Tijuana, Mexico – Standing in a common area of the Casa del Migrante shelter in the Mexican border city of Tijuana, Maria taps her phone screen but can’t get the app she is using to work.
Maria and her family fled their native Haiti to Venezuela years ago. But recent Venezuelan economic and political instability forced them to leave that country, too, and she said they are now hoping to apply for asylum in the United States.
But she and her husband and daughter have tried every day for the last month to get a US immigration appointment through the country’s new CBP One app — to no avail.
And without a CBP One appointment, the family faces steep consequences should they try to cross the border irregularly, including being deported back to Haiti and barred from entering the US for up to five years.
Maria, who did not want her last name published because she feared it would affect her immigration case, says she doesn’t want to risk it. She is willing to wait in Mexico for as long as it takes.

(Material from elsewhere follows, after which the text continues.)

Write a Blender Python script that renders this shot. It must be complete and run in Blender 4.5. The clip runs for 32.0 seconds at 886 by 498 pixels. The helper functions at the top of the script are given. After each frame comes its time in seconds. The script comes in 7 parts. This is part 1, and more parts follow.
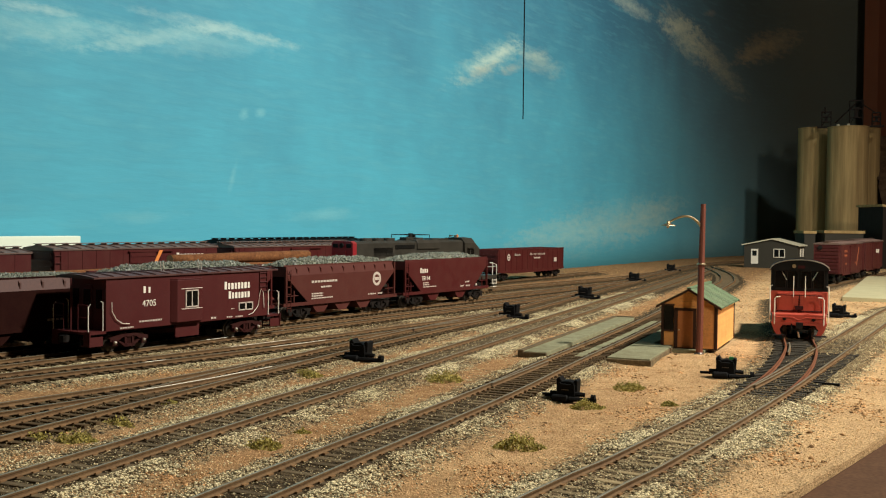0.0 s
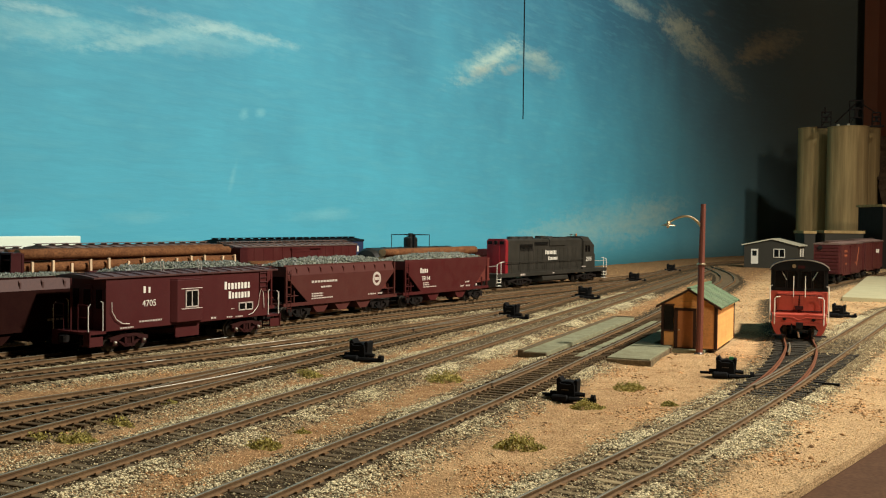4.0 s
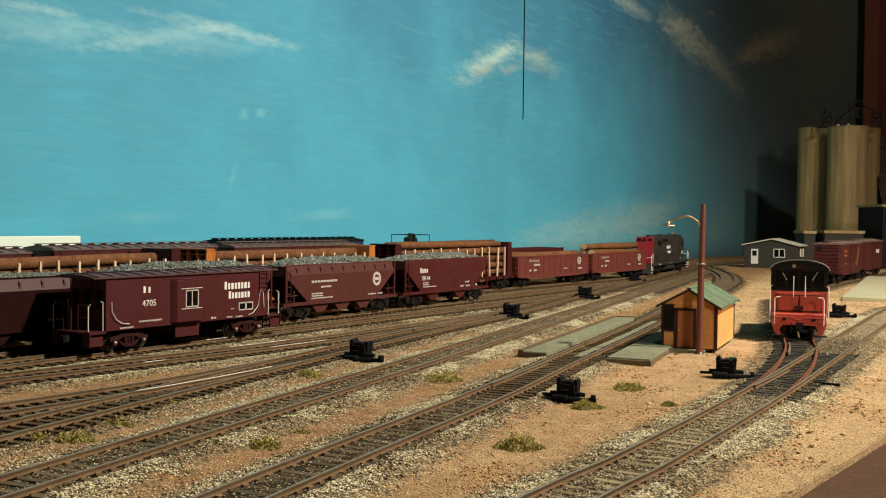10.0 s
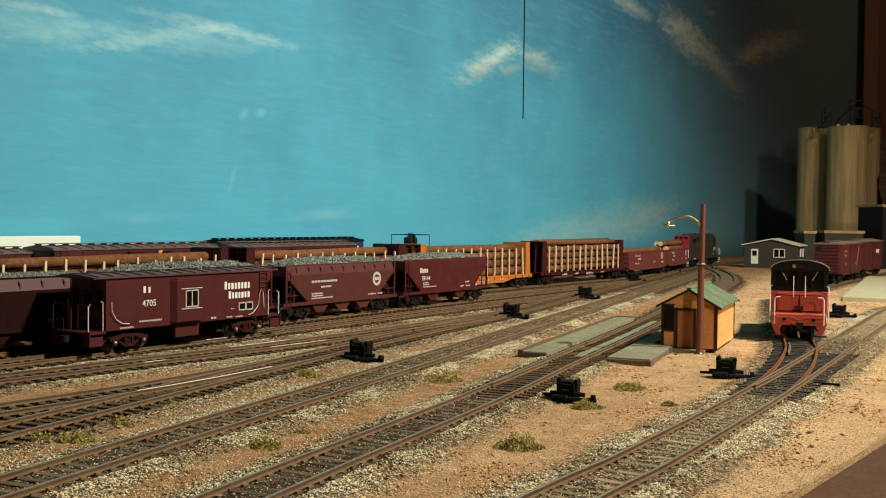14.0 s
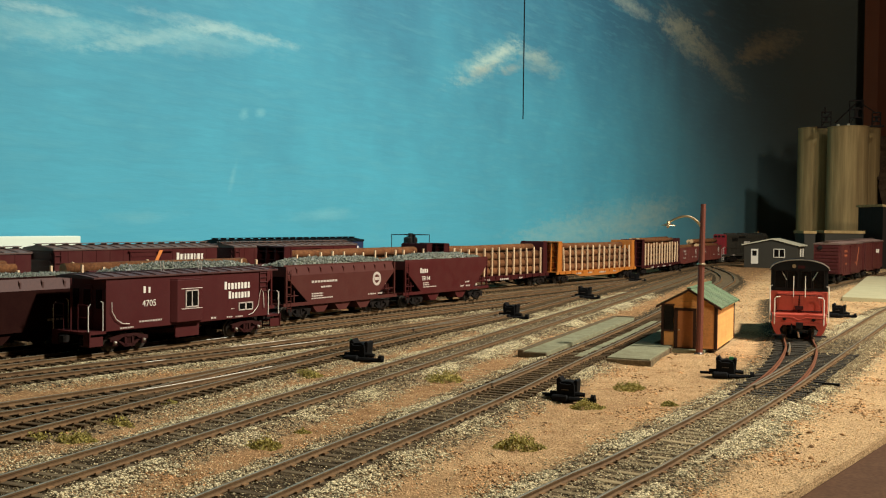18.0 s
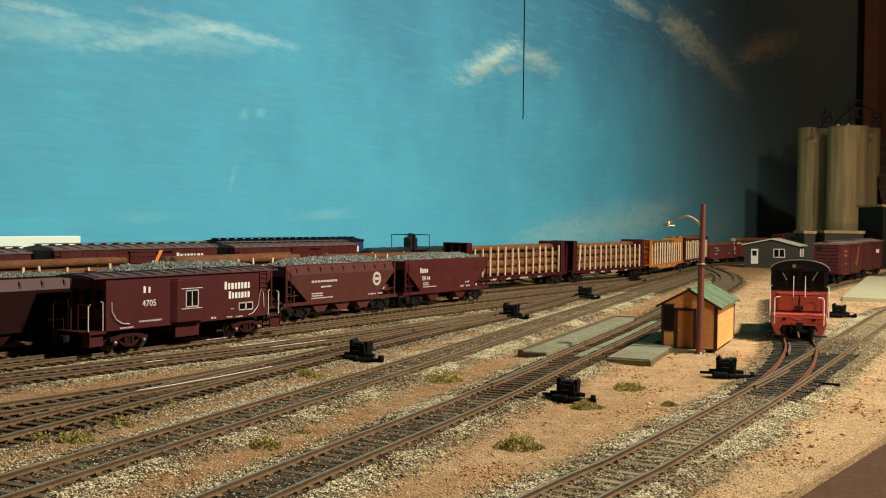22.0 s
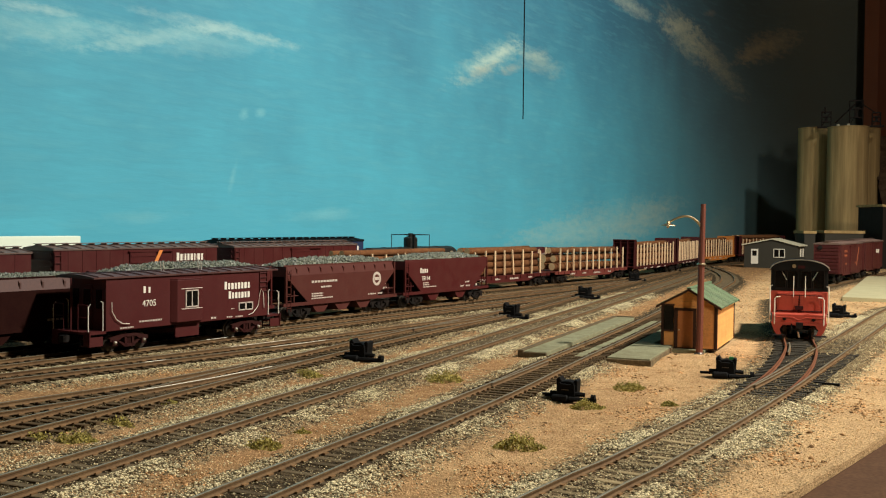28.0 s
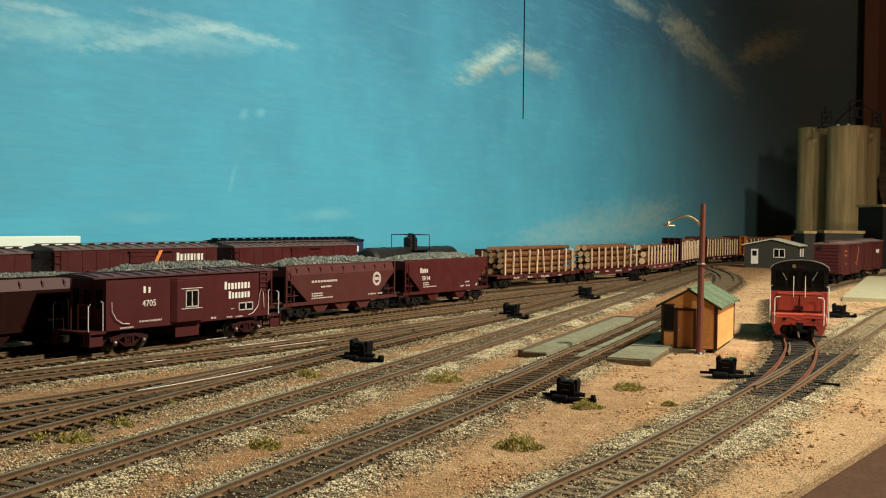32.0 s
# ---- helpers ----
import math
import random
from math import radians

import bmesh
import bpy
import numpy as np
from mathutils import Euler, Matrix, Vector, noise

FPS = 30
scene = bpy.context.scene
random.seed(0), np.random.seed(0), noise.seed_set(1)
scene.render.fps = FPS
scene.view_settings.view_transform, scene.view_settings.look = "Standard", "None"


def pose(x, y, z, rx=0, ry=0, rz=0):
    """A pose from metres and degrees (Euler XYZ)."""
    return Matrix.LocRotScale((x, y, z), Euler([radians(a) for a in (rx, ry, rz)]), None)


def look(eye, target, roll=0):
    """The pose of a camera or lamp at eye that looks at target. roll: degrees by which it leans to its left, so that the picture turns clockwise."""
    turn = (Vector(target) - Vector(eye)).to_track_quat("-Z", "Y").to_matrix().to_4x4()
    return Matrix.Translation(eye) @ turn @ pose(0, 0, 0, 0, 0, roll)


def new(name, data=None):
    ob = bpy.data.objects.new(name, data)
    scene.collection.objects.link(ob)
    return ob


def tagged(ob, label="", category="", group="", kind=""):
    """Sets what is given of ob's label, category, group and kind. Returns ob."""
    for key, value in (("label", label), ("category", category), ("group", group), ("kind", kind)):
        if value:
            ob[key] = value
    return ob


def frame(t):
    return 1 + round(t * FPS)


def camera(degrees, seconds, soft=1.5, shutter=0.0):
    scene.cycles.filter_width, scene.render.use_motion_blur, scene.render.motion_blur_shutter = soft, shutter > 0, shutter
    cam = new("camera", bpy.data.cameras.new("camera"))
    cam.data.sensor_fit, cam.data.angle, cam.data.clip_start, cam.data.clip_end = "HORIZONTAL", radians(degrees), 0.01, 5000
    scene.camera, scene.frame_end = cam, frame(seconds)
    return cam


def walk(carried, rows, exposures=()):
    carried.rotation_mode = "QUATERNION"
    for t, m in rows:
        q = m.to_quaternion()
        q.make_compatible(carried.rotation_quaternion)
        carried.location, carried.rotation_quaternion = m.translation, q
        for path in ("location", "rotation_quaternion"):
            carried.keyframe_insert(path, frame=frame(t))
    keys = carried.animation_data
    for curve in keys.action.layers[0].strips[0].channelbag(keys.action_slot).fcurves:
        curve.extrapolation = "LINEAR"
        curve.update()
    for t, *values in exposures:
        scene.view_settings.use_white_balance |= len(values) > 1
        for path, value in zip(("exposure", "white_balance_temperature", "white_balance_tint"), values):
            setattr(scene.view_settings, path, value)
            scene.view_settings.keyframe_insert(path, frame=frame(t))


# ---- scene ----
cam = camera(47.16, 32.0, soft=1.15)
EYE = (0.0, 0.0, 0.0765)
VIEW = pose(*EYE) @ pose(0, 0, 0, 90 - 1.55, 0, 0) @ pose(0, 0, 0, 0, 0, 0.64)
walk(cam, [(0.0, VIEW), (32.0, VIEW)])
scene.view_settings.exposure = 0.0

# ---- light: the closed room, two warm lamps over the layout ----
world = bpy.data.worlds.new("room_air")
scene.world = world
world.use_nodes = True
world.node_tree.nodes["Background"].inputs[0].default_value = (0.9, 0.75, 0.6, 1)
world.node_tree.nodes["Background"].inputs[1].default_value = 0.05


def spot_lamp(name, eye, target, degrees, blend, radius, watts, colour):
    data = bpy.data.lights.new(name, "SPOT")
    data.spot_size, data.spot_blend, data.shadow_soft_size, data.energy, data.color = radians(degrees), blend, radius, watts, colour
    ob = new(name, data)
    ob.matrix_basis = look(eye, target)
    return ob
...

“Cross the border illegally? No,” she tells Al Jazeera in Spanish. “If we enter the US illegally, we will be deported.”
US policies
US President Joe Biden’s administration launched the CBP One app earlier this year, saying it would help create a “safe, orderly and humane border processing” system amid an influx of migrant and refugee arrivals at the border with Mexico.
The application’s use has become more important as a pandemic-era US policy known as Title 42 ended just before midnight on May 11, ushering in new rules that the administration says aim to encourage people to take “legal pathways” to immigration while punishing those who do not.
For asylum seekers in Mexico seeking to reach the US, the app is the main pathway to get an immigration appointment at a port of entry.
But CBP One has come under fire for its errors and bugs, and migration rights advocates have said the system does not take into account the conditions asylum seekers who reach the US border find themselves in.
Many do not have smartphones, or access to robust internet connections. Others have struggled to complete the app’s many requirements before confirming an appointment and watched as available slots quickly filled up.
Last week, as Maria’s tech-savvy teenage daughter took her mother’s phone to try to make an appointment, many of these problems were immediately clear.